Aside from the fact that Bateman's research methodology was terrible, why on earth would any reasonable person generalize the behavior of fruit flies to humans? Why did generation after generation of scientists overlook the blatant flaws in both his research and his conclusions? Despite all of this, what we know now is that Bateman had it pretty much all wrong.

Females can gain benefits, such as reduced infanticide risk or assurance of fertilization, from mating with multiple males (polyandry). Similarly, the assumption that males will always exhibit indiscriminate mating has also been challenged by comparative studies, particularly in insects, in which the energetic costs of sperm production, courtship and copulation can select for male choosiness and the prudent allocation of mating effort. Source

It always makes good sense to look at the larger picture, to consider multiple angles for any conclusion, and to be skeptical of a research study that cannot be replicated using the same methodology. But unfortunately, too often, even within the scientific world, narratives that seem right because they meet cultural expectations can be embraced as truth.

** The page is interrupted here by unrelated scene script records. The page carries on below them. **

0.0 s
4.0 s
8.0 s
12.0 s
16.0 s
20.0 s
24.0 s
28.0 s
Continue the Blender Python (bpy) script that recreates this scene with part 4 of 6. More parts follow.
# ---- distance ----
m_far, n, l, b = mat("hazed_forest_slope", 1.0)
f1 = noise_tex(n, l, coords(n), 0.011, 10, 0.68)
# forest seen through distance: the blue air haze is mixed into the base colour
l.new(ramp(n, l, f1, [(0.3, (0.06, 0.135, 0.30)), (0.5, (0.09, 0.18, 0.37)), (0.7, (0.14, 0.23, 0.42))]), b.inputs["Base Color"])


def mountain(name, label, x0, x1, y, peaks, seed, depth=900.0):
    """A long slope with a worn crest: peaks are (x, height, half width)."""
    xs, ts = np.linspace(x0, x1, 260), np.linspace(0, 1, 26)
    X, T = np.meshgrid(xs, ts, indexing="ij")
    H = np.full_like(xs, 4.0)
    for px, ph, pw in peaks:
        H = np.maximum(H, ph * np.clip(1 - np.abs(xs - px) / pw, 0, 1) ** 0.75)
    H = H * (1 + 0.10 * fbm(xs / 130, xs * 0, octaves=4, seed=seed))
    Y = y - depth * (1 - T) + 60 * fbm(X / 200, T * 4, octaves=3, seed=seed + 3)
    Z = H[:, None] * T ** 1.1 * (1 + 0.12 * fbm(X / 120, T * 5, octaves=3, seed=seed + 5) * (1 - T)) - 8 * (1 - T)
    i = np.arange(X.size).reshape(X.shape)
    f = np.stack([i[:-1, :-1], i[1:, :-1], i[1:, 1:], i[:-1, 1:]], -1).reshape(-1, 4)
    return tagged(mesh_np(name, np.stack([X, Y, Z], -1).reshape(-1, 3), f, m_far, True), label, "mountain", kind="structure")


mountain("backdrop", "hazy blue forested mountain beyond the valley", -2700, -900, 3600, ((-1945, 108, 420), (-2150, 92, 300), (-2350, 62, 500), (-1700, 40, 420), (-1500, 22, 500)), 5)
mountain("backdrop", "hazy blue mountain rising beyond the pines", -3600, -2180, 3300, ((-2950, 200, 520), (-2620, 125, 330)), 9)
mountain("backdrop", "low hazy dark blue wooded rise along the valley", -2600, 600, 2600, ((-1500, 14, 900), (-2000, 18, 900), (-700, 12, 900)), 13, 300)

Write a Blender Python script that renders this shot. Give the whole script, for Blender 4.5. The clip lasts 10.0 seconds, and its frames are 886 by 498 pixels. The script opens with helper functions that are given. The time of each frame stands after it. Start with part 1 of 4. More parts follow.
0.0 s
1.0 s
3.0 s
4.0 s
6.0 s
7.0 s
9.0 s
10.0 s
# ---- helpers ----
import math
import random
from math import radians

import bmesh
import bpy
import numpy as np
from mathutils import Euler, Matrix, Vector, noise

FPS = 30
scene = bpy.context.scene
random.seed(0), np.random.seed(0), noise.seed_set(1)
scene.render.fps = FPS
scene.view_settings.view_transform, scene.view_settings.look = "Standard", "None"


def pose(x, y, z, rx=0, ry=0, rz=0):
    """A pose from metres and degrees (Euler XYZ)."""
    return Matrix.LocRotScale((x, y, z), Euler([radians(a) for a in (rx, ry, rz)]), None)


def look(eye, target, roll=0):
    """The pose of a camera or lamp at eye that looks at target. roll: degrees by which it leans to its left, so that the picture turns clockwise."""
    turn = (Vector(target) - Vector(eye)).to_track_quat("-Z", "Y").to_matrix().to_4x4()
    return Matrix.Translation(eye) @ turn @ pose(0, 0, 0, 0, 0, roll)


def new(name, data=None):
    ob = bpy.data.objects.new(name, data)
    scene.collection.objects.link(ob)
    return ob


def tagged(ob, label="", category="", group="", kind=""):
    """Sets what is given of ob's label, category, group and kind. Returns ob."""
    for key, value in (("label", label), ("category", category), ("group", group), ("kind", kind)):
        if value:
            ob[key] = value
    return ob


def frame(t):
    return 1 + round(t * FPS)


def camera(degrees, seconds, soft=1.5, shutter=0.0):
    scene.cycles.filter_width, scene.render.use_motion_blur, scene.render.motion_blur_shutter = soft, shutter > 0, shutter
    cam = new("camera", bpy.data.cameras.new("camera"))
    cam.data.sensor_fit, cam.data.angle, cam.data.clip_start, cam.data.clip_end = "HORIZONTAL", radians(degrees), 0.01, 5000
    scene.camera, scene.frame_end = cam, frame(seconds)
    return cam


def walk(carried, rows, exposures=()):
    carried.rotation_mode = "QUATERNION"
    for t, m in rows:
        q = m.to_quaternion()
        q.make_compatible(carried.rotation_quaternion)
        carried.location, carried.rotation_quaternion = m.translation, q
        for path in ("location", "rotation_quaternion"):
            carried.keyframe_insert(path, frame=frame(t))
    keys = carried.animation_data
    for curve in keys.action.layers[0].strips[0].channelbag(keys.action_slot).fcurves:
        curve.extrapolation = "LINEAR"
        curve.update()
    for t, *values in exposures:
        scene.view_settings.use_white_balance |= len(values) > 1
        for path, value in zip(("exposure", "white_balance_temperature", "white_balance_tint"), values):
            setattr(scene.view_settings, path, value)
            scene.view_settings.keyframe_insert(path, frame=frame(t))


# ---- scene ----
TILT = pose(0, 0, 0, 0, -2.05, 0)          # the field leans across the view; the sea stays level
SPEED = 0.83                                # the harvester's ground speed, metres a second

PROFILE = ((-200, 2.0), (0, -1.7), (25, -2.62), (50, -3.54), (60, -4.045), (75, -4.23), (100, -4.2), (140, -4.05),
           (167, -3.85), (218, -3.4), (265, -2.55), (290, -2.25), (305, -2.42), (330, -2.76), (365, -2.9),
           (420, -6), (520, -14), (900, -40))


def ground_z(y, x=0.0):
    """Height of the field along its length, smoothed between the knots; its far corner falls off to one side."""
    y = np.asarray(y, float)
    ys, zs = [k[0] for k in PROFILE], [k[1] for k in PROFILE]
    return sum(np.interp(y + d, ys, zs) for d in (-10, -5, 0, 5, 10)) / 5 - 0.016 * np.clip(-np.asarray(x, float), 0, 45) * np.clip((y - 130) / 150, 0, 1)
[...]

People who bother to look and pay attention have known for a long time that Bateman's conclusions were wrong, but most people don't want to pay attention beyond "everyone knows" sorts of stories that confirm their existing beliefs and biases. As one group of researchers noted in the conclusion of their look into Bateman's work,

Our field might profitably do some soul-searching: Why were Bateman's obvious errors overlooked for so long? As we said in our primary report, legions of graduate students have for the past 40 years read and discussed Bateman. Why did they not bring attention to the errors? Surely all of them, among biologists at least, understand the elements of mutation, inheritance and Mendelian genetics. Why did their professors not challenge Bateman's results? We are inclined to the idea that Bateman's results and conclusions are so similar to status quo, dominating world-views (competitive males, dependent females) that pre-existing cultural biases of readers may have dampened skepticism and objectivity. Perhaps lack of repetition is simply due to lack of professional incentives such as funding for repetitions. (Although that doesn't explain why so few people ever pointed to the glaring errors in methodology — comment mineSource

As another group of researchers noted, "We argue that human mating strategies are unlikely to conform to a single universal pattern." Unlike animals, we have to also factor in social norms, which may vary slightly from culture to culture and from era to era. In some places in the world even now, partible paternity, where several men have sex with a woman and are considered the father of her child is a long-standing practice. It spreads fatherly feelings throughout the group which helps to maintain solidarity and cohesion as well as promoting the well-being of a greater number of children. And of course, in a lot of places, strict monogamy (at least institutionally, if not in actual practice) is the norm.

Deciding that patriarchal mores are supported by science (when they aren't) is really just another way for this social system to try to justify itself. But for a long time it's worked. A lot of people still believe this stuff and pass it along as gospel truth because it makes sense to them in a patriarchal context — because that is mostly what they've known — but that doesn't mean that it is actually true. "Everyone knows" is cultural currency but it isn't scientific fact. For me, I'd rather know the truth.